- **Given data**:
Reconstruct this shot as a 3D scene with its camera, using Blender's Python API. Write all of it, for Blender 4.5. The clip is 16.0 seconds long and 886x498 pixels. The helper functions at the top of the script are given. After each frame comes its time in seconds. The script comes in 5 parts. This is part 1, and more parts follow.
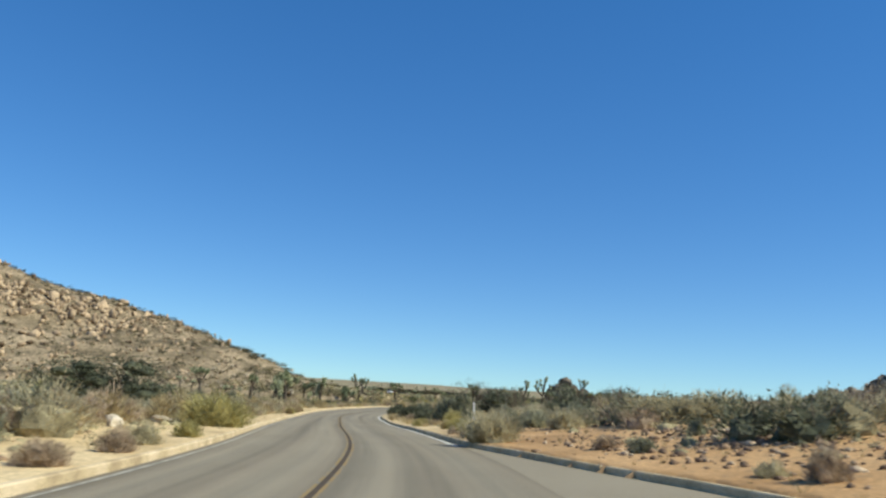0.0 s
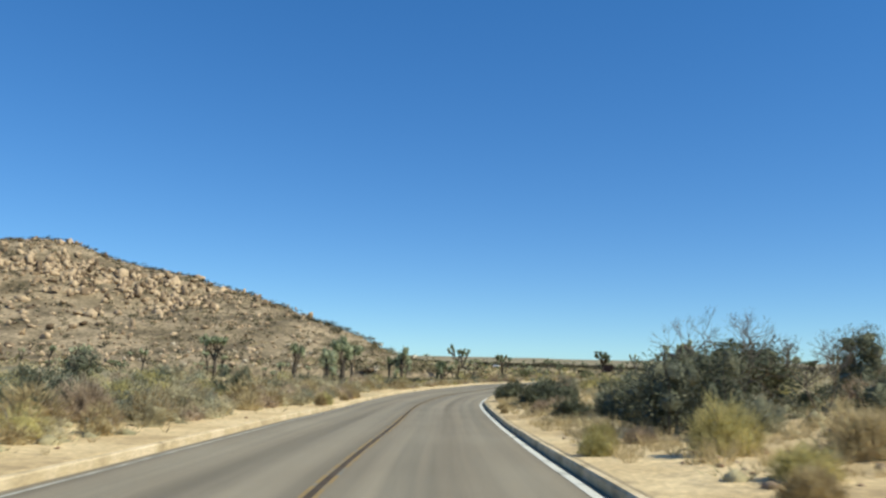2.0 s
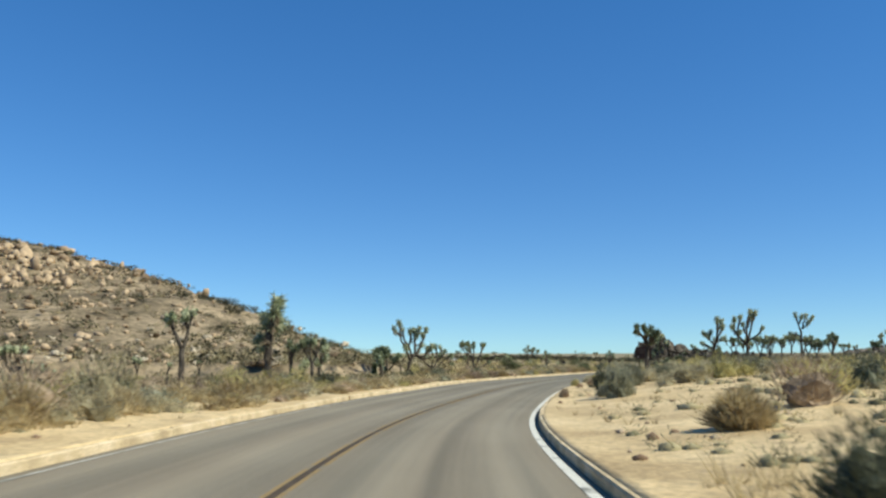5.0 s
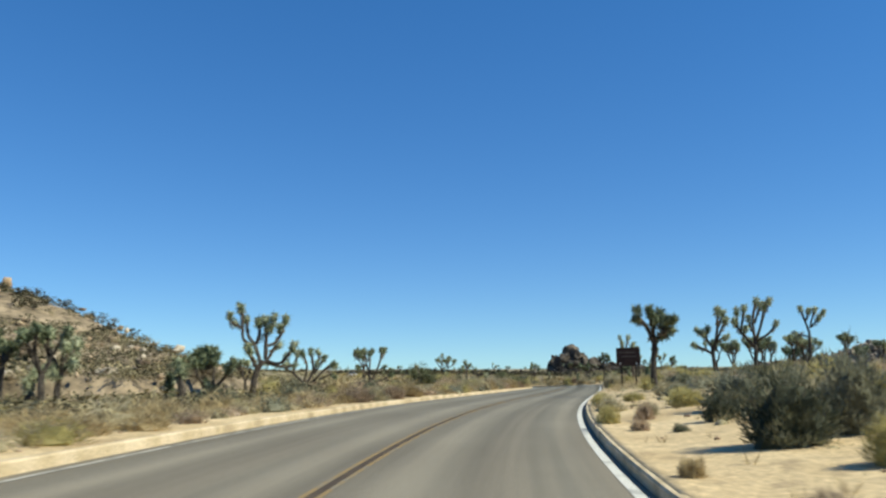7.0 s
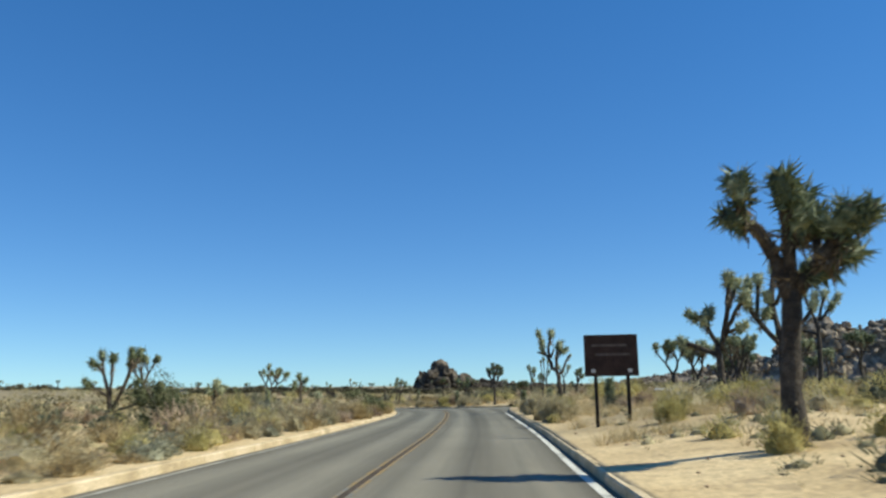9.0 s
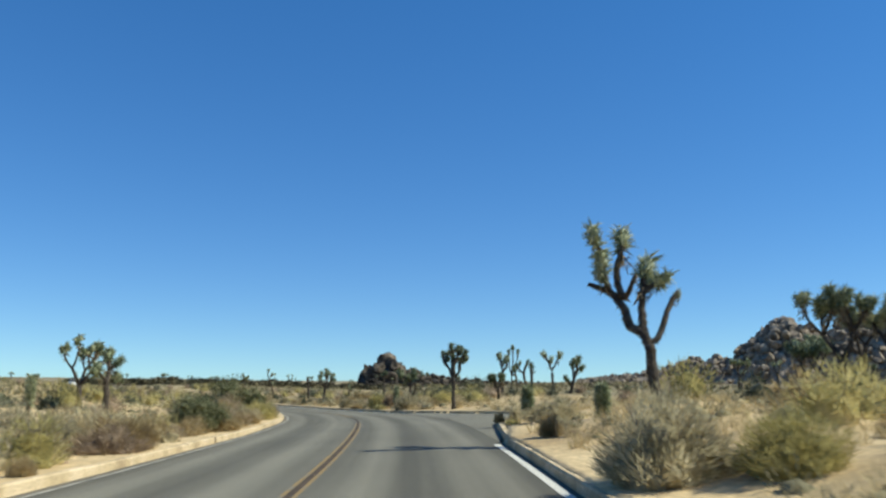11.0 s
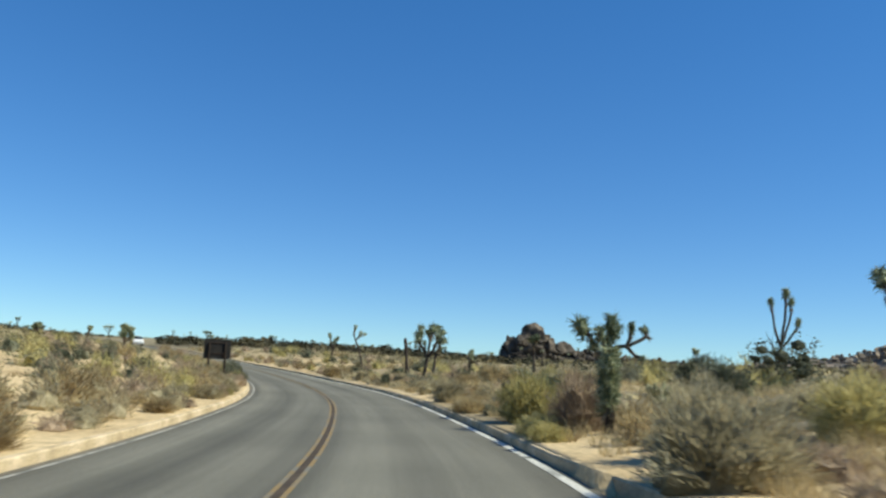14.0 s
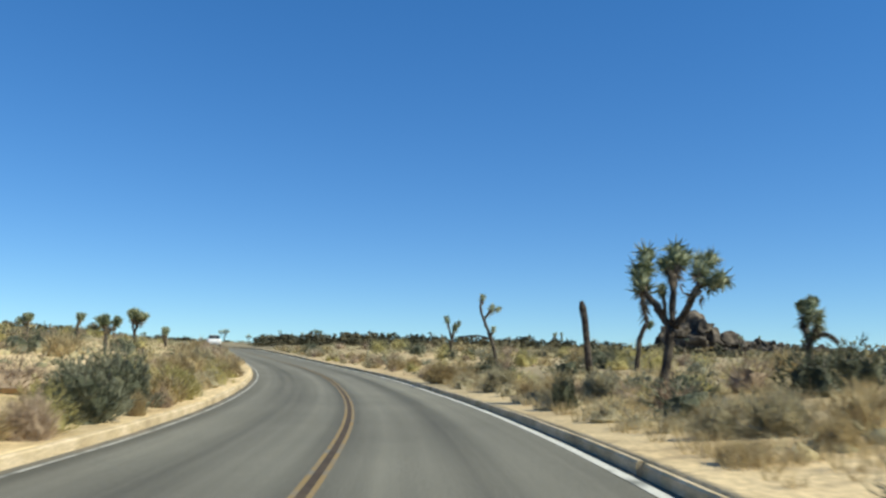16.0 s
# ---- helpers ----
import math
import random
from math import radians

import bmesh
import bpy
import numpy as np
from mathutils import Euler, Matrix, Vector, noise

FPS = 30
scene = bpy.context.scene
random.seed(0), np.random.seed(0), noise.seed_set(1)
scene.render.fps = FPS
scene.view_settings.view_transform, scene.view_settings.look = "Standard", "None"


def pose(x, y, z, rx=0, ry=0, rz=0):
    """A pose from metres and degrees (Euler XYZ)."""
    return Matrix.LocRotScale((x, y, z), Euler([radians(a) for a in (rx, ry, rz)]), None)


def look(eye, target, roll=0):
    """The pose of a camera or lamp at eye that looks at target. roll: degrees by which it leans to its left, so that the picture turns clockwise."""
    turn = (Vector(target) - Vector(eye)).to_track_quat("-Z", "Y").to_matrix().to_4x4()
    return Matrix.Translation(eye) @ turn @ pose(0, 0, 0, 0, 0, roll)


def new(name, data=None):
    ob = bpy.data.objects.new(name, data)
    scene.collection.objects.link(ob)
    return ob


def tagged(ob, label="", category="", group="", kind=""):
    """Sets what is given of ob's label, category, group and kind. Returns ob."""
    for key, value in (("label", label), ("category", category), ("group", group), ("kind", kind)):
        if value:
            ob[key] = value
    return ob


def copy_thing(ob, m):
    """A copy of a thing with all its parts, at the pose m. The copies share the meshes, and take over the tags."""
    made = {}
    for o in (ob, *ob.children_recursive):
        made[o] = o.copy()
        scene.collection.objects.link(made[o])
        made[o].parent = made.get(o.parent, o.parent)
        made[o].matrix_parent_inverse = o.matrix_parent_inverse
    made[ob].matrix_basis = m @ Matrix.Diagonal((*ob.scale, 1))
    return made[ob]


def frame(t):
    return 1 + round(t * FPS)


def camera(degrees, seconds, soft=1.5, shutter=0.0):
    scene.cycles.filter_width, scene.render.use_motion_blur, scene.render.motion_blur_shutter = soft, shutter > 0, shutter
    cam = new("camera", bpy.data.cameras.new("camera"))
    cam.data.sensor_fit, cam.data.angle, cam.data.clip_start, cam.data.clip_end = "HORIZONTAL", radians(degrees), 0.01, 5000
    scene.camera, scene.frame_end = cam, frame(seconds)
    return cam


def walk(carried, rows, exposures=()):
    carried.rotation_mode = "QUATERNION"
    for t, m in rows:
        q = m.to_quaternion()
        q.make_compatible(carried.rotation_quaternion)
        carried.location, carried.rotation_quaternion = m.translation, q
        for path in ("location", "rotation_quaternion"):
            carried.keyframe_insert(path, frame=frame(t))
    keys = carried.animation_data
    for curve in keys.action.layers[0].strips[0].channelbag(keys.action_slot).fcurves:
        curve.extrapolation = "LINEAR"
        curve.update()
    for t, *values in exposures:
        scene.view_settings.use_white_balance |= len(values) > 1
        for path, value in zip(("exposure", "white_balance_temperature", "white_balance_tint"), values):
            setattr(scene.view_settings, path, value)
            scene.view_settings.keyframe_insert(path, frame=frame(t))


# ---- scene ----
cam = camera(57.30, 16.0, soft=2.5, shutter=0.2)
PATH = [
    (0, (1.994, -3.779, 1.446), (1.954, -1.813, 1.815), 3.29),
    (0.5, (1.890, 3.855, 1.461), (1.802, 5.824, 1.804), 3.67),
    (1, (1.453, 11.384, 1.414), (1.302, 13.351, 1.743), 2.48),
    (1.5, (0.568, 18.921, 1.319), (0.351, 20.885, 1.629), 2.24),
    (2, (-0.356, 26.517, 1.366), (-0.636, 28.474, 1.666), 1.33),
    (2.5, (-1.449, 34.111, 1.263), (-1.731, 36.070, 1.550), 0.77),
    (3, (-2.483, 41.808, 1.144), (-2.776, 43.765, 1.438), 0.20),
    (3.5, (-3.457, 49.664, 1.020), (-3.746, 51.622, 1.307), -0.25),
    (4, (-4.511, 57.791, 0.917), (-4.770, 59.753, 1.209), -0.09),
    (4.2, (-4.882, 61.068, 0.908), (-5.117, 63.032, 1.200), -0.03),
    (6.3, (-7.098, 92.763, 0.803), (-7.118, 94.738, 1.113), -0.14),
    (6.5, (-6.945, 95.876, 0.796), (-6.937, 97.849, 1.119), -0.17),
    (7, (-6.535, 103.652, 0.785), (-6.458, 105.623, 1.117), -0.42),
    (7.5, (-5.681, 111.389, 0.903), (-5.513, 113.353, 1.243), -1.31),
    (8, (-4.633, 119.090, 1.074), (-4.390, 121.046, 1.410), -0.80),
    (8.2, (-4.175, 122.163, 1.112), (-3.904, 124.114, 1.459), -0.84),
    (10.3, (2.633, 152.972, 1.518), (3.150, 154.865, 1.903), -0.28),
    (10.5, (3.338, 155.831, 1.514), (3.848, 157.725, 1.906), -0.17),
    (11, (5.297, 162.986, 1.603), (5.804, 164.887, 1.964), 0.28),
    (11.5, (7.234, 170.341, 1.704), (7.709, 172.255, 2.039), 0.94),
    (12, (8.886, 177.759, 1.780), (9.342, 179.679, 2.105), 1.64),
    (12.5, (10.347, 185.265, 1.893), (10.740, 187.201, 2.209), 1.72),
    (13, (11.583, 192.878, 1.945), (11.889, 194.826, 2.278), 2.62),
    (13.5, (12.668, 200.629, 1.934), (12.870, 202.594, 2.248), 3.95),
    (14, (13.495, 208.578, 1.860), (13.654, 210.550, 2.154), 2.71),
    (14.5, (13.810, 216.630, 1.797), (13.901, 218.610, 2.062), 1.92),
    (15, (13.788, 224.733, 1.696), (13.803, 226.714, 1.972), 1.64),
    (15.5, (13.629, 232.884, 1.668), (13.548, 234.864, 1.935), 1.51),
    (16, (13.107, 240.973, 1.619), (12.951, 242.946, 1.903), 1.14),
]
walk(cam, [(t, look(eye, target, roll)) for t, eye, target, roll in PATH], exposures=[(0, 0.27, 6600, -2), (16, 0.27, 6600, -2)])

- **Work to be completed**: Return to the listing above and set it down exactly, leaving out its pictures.

- **Output below**:
Reconstruct this shot as a 3D scene with its camera, using Blender's Python API. Write all of it, for Blender 4.5. The clip is 16.0 seconds long and 886x498 pixels. The helper functions at the top of the script are given. After each frame comes its time in seconds. The script comes in 5 parts. This is part 1, and more parts follow.
0.0 s
2.0 s
5.0 s
7.0 s
9.0 s
11.0 s
14.0 s
16.0 s
# ---- helpers ----
import math
import random
from math import radians

import bmesh
import bpy
import numpy as np
from mathutils import Euler, Matrix, Vector, noise

FPS = 30
scene = bpy.context.scene
random.seed(0), np.random.seed(0), noise.seed_set(1)
scene.render.fps = FPS
scene.view_settings.view_transform, scene.view_settings.look = "Standard", "None"


def pose(x, y, z, rx=0, ry=0, rz=0):
    """A pose from metres and degrees (Euler XYZ)."""
    return Matrix.LocRotScale((x, y, z), Euler([radians(a) for a in (rx, ry, rz)]), None)


def look(eye, target, roll=0):
    """The pose of a camera or lamp at eye that looks at target. roll: degrees by which it leans to its left, so that the picture turns clockwise."""
    turn = (Vector(target) - Vector(eye)).to_track_quat("-Z", "Y").to_matrix().to_4x4()
    return Matrix.Translation(eye) @ turn @ pose(0, 0, 0, 0, 0, roll)


def new(name, data=None):
    ob = bpy.data.objects.new(name, data)
    scene.collection.objects.link(ob)
    return ob


def tagged(ob, label="", category="", group="", kind=""):
    """Sets what is given of ob's label, category, group and kind. Returns ob."""
    for key, value in (("label", label), ("category", category), ("group", group), ("kind", kind)):
        if value:
            ob[key] = value
    return ob


def copy_thing(ob, m):
    """A copy of a thing with all its parts, at the pose m. The copies share the meshes, and take over the tags."""
    made = {}
    for o in (ob, *ob.children_recursive):
        made[o] = o.copy()
        scene.collection.objects.link(made[o])
        made[o].parent = made.get(o.parent, o.parent)
        made[o].matrix_parent_inverse = o.matrix_parent_inverse
    made[ob].matrix_basis = m @ Matrix.Diagonal((*ob.scale, 1))
    return made[ob]


def frame(t):
    return 1 + round(t * FPS)


def camera(degrees, seconds, soft=1.5, shutter=0.0):
    scene.cycles.filter_width, scene.render.use_motion_blur, scene.render.motion_blur_shutter = soft, shutter > 0, shutter
    cam = new("camera", bpy.data.cameras.new("camera"))
    cam.data.sensor_fit, cam.data.angle, cam.data.clip_start, cam.data.clip_end = "HORIZONTAL", radians(degrees), 0.01, 5000
    scene.camera, scene.frame_end = cam, frame(seconds)
    return cam


def walk(carried, rows, exposures=()):
    carried.rotation_mode = "QUATERNION"
    for t, m in rows:
        q = m.to_quaternion()
        q.make_compatible(carried.rotation_quaternion)
        carried.location, carried.rotation_quaternion = m.translation, q
        for path in ("location", "rotation_quaternion"):
            carried.keyframe_insert(path, frame=frame(t))
    keys = carried.animation_data
    for curve in keys.action.layers[0].strips[0].channelbag(keys.action_slot).fcurves:
        curve.extrapolation = "LINEAR"
        curve.update()
    for t, *values in exposures:
        scene.view_settings.use_white_balance |= len(values) > 1
        for path, value in zip(("exposure", "white_balance_temperature", "white_balance_tint"), values):
            setattr(scene.view_settings, path, value)
            scene.view_settings.keyframe_insert(path, frame=frame(t))


# ---- scene ----
cam = camera(57.30, 16.0, soft=2.5, shutter=0.2)
PATH = [
    (0, (1.994, -3.779, 1.446), (1.954, -1.813, 1.815), 3.29),
    (0.5, (1.890, 3.855, 1.461), (1.802, 5.824, 1.804), 3.67),
    (1, (1.453, 11.384, 1.414), (1.302, 13.351, 1.743), 2.48),
    (1.5, (0.568, 18.921, 1.319), (0.351, 20.885, 1.629), 2.24),
    (2, (-0.356, 26.517, 1.366), (-0.636, 28.474, 1.666), 1.33),
    (2.5, (-1.449, 34.111, 1.263), (-1.731, 36.070, 1.550), 0.77),
    (3, (-2.483, 41.808, 1.144), (-2.776, 43.765, 1.438), 0.20),
    (3.5, (-3.457, 49.664, 1.020), (-3.746, 51.622, 1.307), -0.25),
    (4, (-4.511, 57.791, 0.917), (-4.770, 59.753, 1.209), -0.09),
    (4.2, (-4.882, 61.068, 0.908), (-5.117, 63.032, 1.200), -0.03),
    (6.3, (-7.098, 92.763, 0.803), (-7.118, 94.738, 1.113), -0.14),
    (6.5, (-6.945, 95.876, 0.796), (-6.937, 97.849, 1.119), -0.17),
    (7, (-6.535, 103.652, 0.785), (-6.458, 105.623, 1.117), -0.42),
    (7.5, (-5.681, 111.389, 0.903), (-5.513, 113.353, 1.243), -1.31),
    (8, (-4.633, 119.090, 1.074), (-4.390, 121.046, 1.410), -0.80),
    (8.2, (-4.175, 122.163, 1.112), (-3.904, 124.114, 1.459), -0.84),
    (10.3, (2.633, 152.972, 1.518), (3.150, 154.865, 1.903), -0.28),
    (10.5, (3.338, 155.831, 1.514), (3.848, 157.725, 1.906), -0.17),
    (11, (5.297, 162.986, 1.603), (5.804, 164.887, 1.964), 0.28),
    (11.5, (7.234, 170.341, 1.704), (7.709, 172.255, 2.039), 0.94),
    (12, (8.886, 177.759, 1.780), (9.342, 179.679, 2.105), 1.64),
    (12.5, (10.347, 185.265, 1.893), (10.740, 187.201, 2.209), 1.72),
    (13, (11.583, 192.878, 1.945), (11.889, 194.826, 2.278), 2.62),
    (13.5, (12.668, 200.629, 1.934), (12.870, 202.594, 2.248), 3.95),
    (14, (13.495, 208.578, 1.860), (13.654, 210.550, 2.154), 2.71),
    (14.5, (13.810, 216.630, 1.797), (13.901, 218.610, 2.062), 1.92),
    (15, (13.788, 224.733, 1.696), (13.803, 226.714, 1.972), 1.64),
    (15.5, (13.629, 232.884, 1.668), (13.548, 234.864, 1.935), 1.51),
    (16, (13.107, 240.973, 1.619), (12.951, 242.946, 1.903), 1.14),
]
walk(cam, [(t, look(eye, target, roll)) for t, eye, target, roll in PATH], exposures=[(0, 0.27, 6600, -2), (16, 0.27, 6600, -2)])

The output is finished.